Un sujet de débat entre commerçants
C’est ainsi que Sabine Iding-Dihlmann, porte-parole des Grünen et Ulrike Mitzel, conseillère sociale-démocrate, se retrouvent à leur tour à tendre des stylos, sous le regard interrogateur d’un passant qui mâchonne son petit pain au jambon. « Mais comment on va faire pour se garer autour ? » demande-t-il entre deux bouchées. Il y a assez de parkings le rassure Ulrike Mitzel. Pour la conseillère municipale, les quelques réticences viennent surtout des grands magasins qui dépendent d’une clientèle extérieure, et de ceux qui reçoivent des livraisons quotidiennes. Sabine Iding-Dihlmann de son côté, a déjà eu le temps de roder son discours :
« Cette remise en état du pont est une opportunité.

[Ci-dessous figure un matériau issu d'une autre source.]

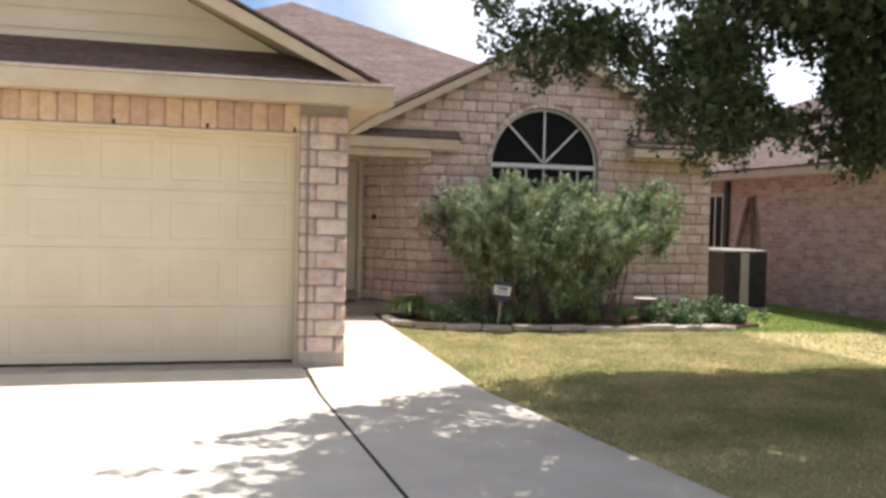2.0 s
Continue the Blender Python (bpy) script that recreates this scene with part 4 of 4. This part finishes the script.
for x, y, r, h in ((1.72, 2.98, 0.2, 0.2), (2.0, 2.9, 0.22, 0.24), (2.2, 3.1, 0.22, 0.28), (1.9, 3.25, 0.2, 0.2), (2.62, 2.82, 0.2, 0.16)):
    low_plant(x, y, r, h, 42, "leafy green ground cover in the bed")
for x, y, r, h in ((4.75, 2.82, 0.28, 0.24), (5.1, 2.72, 0.3, 0.3), (5.45, 2.75, 0.3, 0.3), (5.75, 2.9, 0.3, 0.24), (5.95, 2.72, 0.22, 0.18)):
    low_plant(x, y, r, h, 60, "bright green leafy plant at the bed's end", 0.06)
bowl = thing("basin", (4.75, 3.2, 0.03), "shallow pale garden basin on a stump", "garden basin")
part("foot", lathe([(0.08, 0), (0.055, 0.08), (0.055, 0.22), (0.08, 0.26)], 18, PIN(4.75, 3.2, 0.03)), STONE, bowl)
part("dish", lathe([(0.08, 0.0), (0.14, 0.02), (0.165, 0.04), (0.17, 0.05), (0.15, 0.045), (0.04, 0.025)], 24, PIN(4.75, 3.2, 0.292)), STONE, bowl, "pale rimmed dish", smooth=True)

# the oak that shades drive and lawn
oak = thing("oak_tree", (5.4, -4.0, -0.03), "spreading dark-leaved oak overhanging the lawn", "tree")
CX, CY, RXO, RYO = 4.4, -4.15, 5.5, 4.6


def crown_low(x, y):
    """Underside of the crown."""
    base = np.interp(x, [-1.5, 0.2, 0.85, 2.1, 3.4, 6.0, 9.5], [3.9, 3.65, 2.9, 2.38, 1.98, 2.35, 3.2])
    return base + np.clip(-1.0 - y, 0, 4) * 0.16 + 0.12 + 0.32 * np.sin(2.3 * x + 0.7 * y) * np.sin(1.1 * x - 1.9 * y + 1.0)


def shades_lawn(x, y, z, slack=0.0):
    """Whether a place in the crown throws its shade inside the tree's shadow on drive and lawn."""
    gx, gy = x - z * SUN.x / SUN.z, y - z * SUN.y / SUN.z
    return gy + slack < float(np.interp(gx, [-2.6, -1.7, -0.5, 0.4, 1.1, 2.0, 3.3, 6.0], [-3.6, -2.9, -1.9, -1.3, -0.9, -0.5, -0.1, 0.2]))


GAP_A, GAP_B = Vector((1.2, -5.0, 2.05)), Vector((4.7, 0.0, 2.87))


def in_gap(x, y, z, r=0.27):
    """An opening low in the crown between two limbs."""
    p, d = Vector((x, y, z)) - GAP_A, (GAP_B - GAP_A).normalized()
    return (p - d * p.dot(d)).length < r


cl = []
while len(cl) < 4400:
    a, r = npr.uniform(0, 2 * math.pi), math.sqrt(npr.random())
    wob = 0.9 + 0.1 * math.sin(3 * a + 1) + 0.06 * math.sin(7 * a)
    x, y = CX + RXO * r * wob * math.cos(a), CY + RYO * r * wob * math.sin(a)
    lo = crown_low(x, y)
    hi = 3.6 + 3.6 * math.sqrt(max(0.0, 1 - r * r))
    if hi < lo + 0.2:
        hi = lo + 0.5
    h = npr.random()
    z = lo + (hi - lo) * (h ** 1.5 if npr.random() < 0.6 else h)
    # leave openings in the crown
    if noise.noise(Vector((x * 0.6, y * 0.6, z * 0.7))) < (-0.04 if x < 2.8 else -0.33):
        continue
    # the western fringe thins out into single sprays
    thin = min(1.0, max(0.0, (3.5 - x) / 2.9))
    if noise.noise(Vector((x * 1.1 + 7, y * 2.4, 0.4 * z))) < -0.6 + 0.82 * thin:
        continue
    if not shades_lawn(x, y, z, npr.uniform(0.1, 0.4)) or x - 0.293 * z < -0.9 or in_gap(x, y, z, 0.42):
        continue
    cl.append((x, y, z))
cl = np.array(cl)
# long thin sprays reaching west over the drive
reach = []
for k in range(120):
    x, y, z = npr.uniform(0.2, 1.7), npr.uniform(-5.2, -0.9), npr.uniform(3.5, 4.6)
    d = unit(np.array([-1.0, npr.normal() * 0.25 - 0.1, -0.12]))
    for s in range(npr.integers(4, 11)):
        q = np.array([x, y, z]) + d * 0.105 * s + npr.normal(size=3) * 0.035
        if shades_lawn(*q, 0.08):
            reach.append(q)
reach = np.array(reach)
trunk = bmesh.new()
tube([(5.4, -4.0, -0.08), (5.38, -4.0, 0.25), (5.3, -4.02, 1.2), (5.2, -4.1, 2.1)], [0.34, 0.24, 0.2, 0.19], 12, trunk)
part("trunk", trunk, BARK, oak, "rough grey-brown trunk", smooth=True)
limbs = bmesh.new()
fork = np.array([5.2, -4.1, 2.0])
heads = []
for k in range(11):
    a = 2 * math.pi * k / 11 + npr.uniform(-0.2, 0.2)
    e = np.array([CX + RXO * 0.62 * math.cos(a), CY + RYO * 0.62 * math.sin(a), npr.uniform(3.9, 5.2)])
    m = fork + (e - fork) * np.array([0.45, 0.45, 0.62]) + npr.normal(size=3) * 0.15
    tube([fork, m, e], [0.10, 0.065, 0.03], 7, limbs)
    heads += [fork + (m - fork) * 0.7, m, (m + e) / 2, e]
heads = np.array(heads)
for q in cl[::6]:
    h = heads[np.argmin(((heads - q) ** 2).sum(1))]
    mid = (h + q) / 2 + npr.normal(size=3) * 0.12
    tube([h, mid, q], [0.016, 0.010, 0.004], 4, limbs)
part("branching", limbs, BARK, oak, "dark spreading limbs", "stuff")
part("crown", clump_leaves("crown", cl, np.where(cl[:, 0] < 1.6, 0.14, 0.2) + 0.18 * npr.random(len(cl)), 96, 0.085, 0.042, 0.3), OAK_LEAF, oak, "dense dark small leaves", "stuff")
part("reaching_sprays", clump_leaves("reaching_sprays", reach, 0.075, 20, 0.075, 0.036, 0.2), OAK_LEAF, oak, "thin leafy sprays", "stuff")
# drooping twigs along the edge over the lawn
droop = []
for k in range(230):
    x = npr.uniform(0.8, 4.6)
    y = npr.uniform(-1.8, -0.4)
    z = float(crown_low(x, y)) + npr.uniform(0.1, 0.45)
    d = np.array([npr.normal() * 0.25, npr.normal() * 0.2 + 0.1, -0.5])
    for s in range(npr.integers(3, 7)):
        q = np.array([x, y, z]) + d * 0.11 * s
        if shades_lawn(*q, 0.05) and not in_gap(*q):
            droop.append(q)
droop = np.array(droop)
part("hanging_sprays", clump_leaves("hanging_sprays", droop, 0.10, 16, 0.068, 0.03, 0.3), OAK_LEAF, oak, "drooping leafy sprays", "stuff")


def far_tree(x, y, h, r, n, label):
    t = thing("tree", (x, y, -0.03), label, "tree")
    bm = tube([(x, y, -0.05), (x + 0.1, y, h * 0.3), (x, y, h * 0.6)], [0.25, 0.18, 0.1], 8)
    for k in range(7):
        a = npr.uniform(0, 2 * math.pi)
        tube([(x, y, h * 0.35), (x + r * 0.35 * math.cos(a), y + r * 0.35 * math.sin(a), h * 0.55), (x + r * 0.7 * math.cos(a), y + r * 0.7 * math.sin(a), h * 0.72)], [0.09, 0.06, 0.03], 6, bm)
    part("trunk", bm, BARK, t)
    v = unit(npr.normal(size=(n, 3))) * (npr.random((n, 1)) ** 0.4) * np.array([r, r, h * 0.36])
    c = v + np.array([x, y, h * 0.66])
    c += npr.normal(size=c.shape) * 0.3
    part("crown", clump_leaves("crown", c, 0.5, 60, 0.17, 0.08, 0.4), FAR_LEAF, t, "leafy green crown", "stuff")


far_tree(-14.6, 21.0, 8.1, 3.4, 460, "green tree rising behind the neighbouring roof")
far_tree(-13.1, 24.5, 8.5, 2.7, 380, "green tree rising behind the garage roof")

# ---------- lawn ----------
def blades(name, x0, x1, y0, y1, n, keep, mat, height):
    p = np.stack([npr.uniform(x0, x1, n), npr.uniform(y0, y1, n)], 1)
    p = p[keep(p[:, 0], p[:, 1])]
    n = len(p)
    a = npr.uniform(0, 2 * math.pi, n)
    h = height * (0.5 + npr.random(n))
    c = np.concatenate([p, np.full((n, 1), -0.035)], 1) + np.stack([np.zeros(n), np.zeros(n), h * 0.42], 1)
    along = unit(np.stack([npr.normal(size=n) * 1.3, npr.normal(size=n) * 1.3, np.ones(n)], 1))
    nor = unit(np.stack([np.cos(a), np.sin(a), np.full(n, 0.8)], 1))
    return tagged(part(name, leaf_mesh(name, c, along, nor, h, 0.006 + 0.004 * npr.random(n)), mat), "short dry yellow-green lawn grass", "grass", kind="stuff")


def border_y(x):
    return np.interp(x, [1.0, 1.05, 1.2, 1.36, 1.68, 2.1, 2.7, 3.3, 4.0, 4.8, 5.65, 6.3], [3.6, 3.3, 2.93, 2.76, 2.60, 2.48, 2.38, 2.31, 2.28, 2.26, 2.22, 2.6])


def on_lawn(x, y):
    e = np.where(y > -1.29, 0.985 + 0.018 * (y + 1.29), 0.955 + (-1.29 - y) * 0.138)
    return (x > e) & (y < border_y(x))


blades("grass", 0.95, 5.5, -3.2, 2.9, 150000, on_lawn, BLADE, 0.034)
blades("grass", 1.0, 8.5, -7.0, 4.9, 110000, on_lawn, BLADE, 0.038)
GREEN_BLADE = leafy("green_blade", (0.19, 0.31, 0.055), (0.28, 0.35, 0.09), 0.35, 0.3)
blades("grass", 5.4, 8.7, 0.8, 7.5, 50000, lambda x, y: (y > 2.15 - 0.1 * (x - 5.4)) & ((x > 6.4) | (y < 2.6)), GREEN_BLADE, 0.06)
blades("grass", -9.5, -5.75, 0.2, 7.5, 30000, lambda x, y: x < -5.75, GREEN_BLADE, 0.06)

# fallen leaves on the paving and lawn
for x, y, z, s in ((0.16, -0.45, 0.0, 0.016), (0.36, 0.0, 0.0, 0.014), (0.55, -0.9, 0.0, 0.012), (1.35, 1.75, 0.0, 0.035), (1.5, 2.0, 0.0, 0.03), (1.9, 1.2, 0.0, 0.03), (2.6, 0.9, 0.0, 0.03), (1.25, 0.6, 0.0, 0.03)):
    t = thing("fallen_leaf", (x, y, z), "dry curled fallen leaf", "leaf", "fallen leaves")
    bm = bmesh.new()
    vs = [bm.verts.new((x + s * math.cos(a) * (1.5 if k % 2 else 0.9), y + s * math.sin(a) * 0.7, z + 0.006 * (k % 2) + 0.002)) for k, a in enumerate(2 * math.pi * q / 8 for q in range(8))]
    mid = bm.verts.new((x, y, z + 0.001))
    for a, b in zip(vs, vs[1:] + vs[:1]):
        bm.faces.new((mid, a, b))
    part("blade", bm, DRYLEAF, t)

# ---------- bricks of the walls ----------
ROWS = range(1, 15)
TOP = 2.40
place_bricks(entry, lay(lambda k, v: [(0.0 if k % 2 else 0.105, 5.215)], 0.15, 0.31, ROWS, -0.05), (0, 0, 0), (-0.035, 5.215, 0.075), (5.215, 0.035, 0), key=lambda b: b[1] > 2.1)
place_bricks(pier, lay(lambda k, v: [(-0.366, -0.105)] if k % 2 else [(-0.366, -0.285), (-0.285, 0.0)], 0.3, 0.4, ROWS, -0.03), (0, 0, 0), (1, 0, 0), (0, -1, 0))
place_bricks(pier, lay(lambda k, v: [(-0.442, -0.376)], 0.066, 0.066, ROWS, -0.03), (0, 0, 0), (1, 0, 0), (0, -1, 0))
place_bricks(pier_w, lay(lambda k, v: [(-5.72, -5.29)], 0.15, 0.28, ROWS, -0.03), (0, 0, 0), (1, 0, 0), (0, -1, 0))
sold = [(-5.285 + 0.148 * (i + 0.5) * (4.84 / (0.148 * 33)), 2.148 + 0.128, 0.148 * (4.84 / (0.148 * 33)) - GAP) for i in range(33)]
place_bricks(lintel, sold, (0, 0, 0), (1, 0, 0), (0, -1, 0), height=0.245, mat=SOLDIER)
place_bricks(angled, lay(lambda k, v: [(0.0, (A1 - A0).length)], 0.19, 0.27, ROWS), A0, ang_dir, ang_out)
door_head = structure("wall_door_head", bx(0.0, 1.024, 5.242, 5.358, 2.362, 2.468, 0), MORTAR, "low course of bricks above the door casing")
place_bricks(door_head, [(0.01 + 0.146 * (i + 0.5), 2.416, 0.134) for i in range(7)], (0, 5.228, 0), (1, 0, 0), (0, -1, 0), height=0.094)
door_strip = structure("wall_door_strip", bx(1.026, 1.10, 5.24, 5.36, 0.142, 2.45, 0), MORTAR, "narrow brick strip beside door casing")
place_bricks(door_strip, lay(lambda k, v: [(1.024, 1.092)], 0.068, 0.068, ROWS), (0, 5.226, 0), (1, 0, 0), (0, -1, 0))


def front_spans(k, v):
    x0, x1 = 1.825, 6.34
    if v > 2.44:
        x0 = max(0.45, GPX - (GPZ - 0.18 - v) / GS)
        x1 = min(6.34, GPX + (GPZ - 0.18 - v) / GS)
    if v > GPZ - 0.3:
        return []
    R = WR + 0.075
    if 0.82 < v < WZ:
        half = WR + 0.01
    elif WZ <= v < WZ + R:
        half = math.sqrt(R * R - (v - WZ) ** 2)
    else:
        return [(x0, x1)]
    return [(x0, WX - half), (WX + half, x1)]


place_bricks(front, lay(front_spans, 0.2, 0.3, range(1, 27)), (0, FY, 0), (1, 0, 0), (0, -1, 0), key=lambda b: abs(b[0] - 2.6) + 0.3 * abs(b[1] - 2))
for i in range(22):
    a = math.pi * (i + 0.5) / 22
    m = Matrix.Translation((WX + (WR + 0.036) * math.cos(a), FY, WZ + (WR + 0.036) * math.sin(a))) @ Matrix(((1, 0, 0), (0, 0, -1), (0, 1, 0))).to_4x4() @ Matrix.Rotation(a - math.pi / 2, 4, "Z")
    ob = new("arch_brick", brick_mesh(0.12, 0.062))
    ob.parent, ob.matrix_basis = front, m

Le pont Reinhard-Fieser a été rénové avec une grande attention portée à son histoire et au respect du monument. C’est un véritable joyau, et il mérite d’être bien plus qu’une ruelle morne livrée à la circulation automobile. »
Reste que le projet ne fait pas l’unanimité. Le groupe de la CDU (9 élus) et le celui des « citoyens libres » (FBB, 5 élus) sont opposés à cette avancée piétonne, qui pénaliserait selon eux les visiteurs extérieurs. Et la section locale de l’Union des architectes (BDA) estime que la fermeture du pont ne ferait que déplacer la nuisance des voitures dans les artères voisines.
Enfin, les commerçants ne sont pas non plus unanimes. Bottier de métier, Matthias Vickermann a sa boutique à quelques rues du fameux pont. Président de l’association de commerçants du centre-ville Baden Baden Innenstadt, il redoute lui aussi que la piétonnisation ne décourage les clients extérieurs. Dans la presse locale, il plaide pour une vision plus traditionnelle de l’attractivité : autorisation des stationnements de courte durée, parkings gratuits le samedi, et en aucun cas, fermer le pont Fieser aux voitures. Ouf, le monde revient à l’endroit.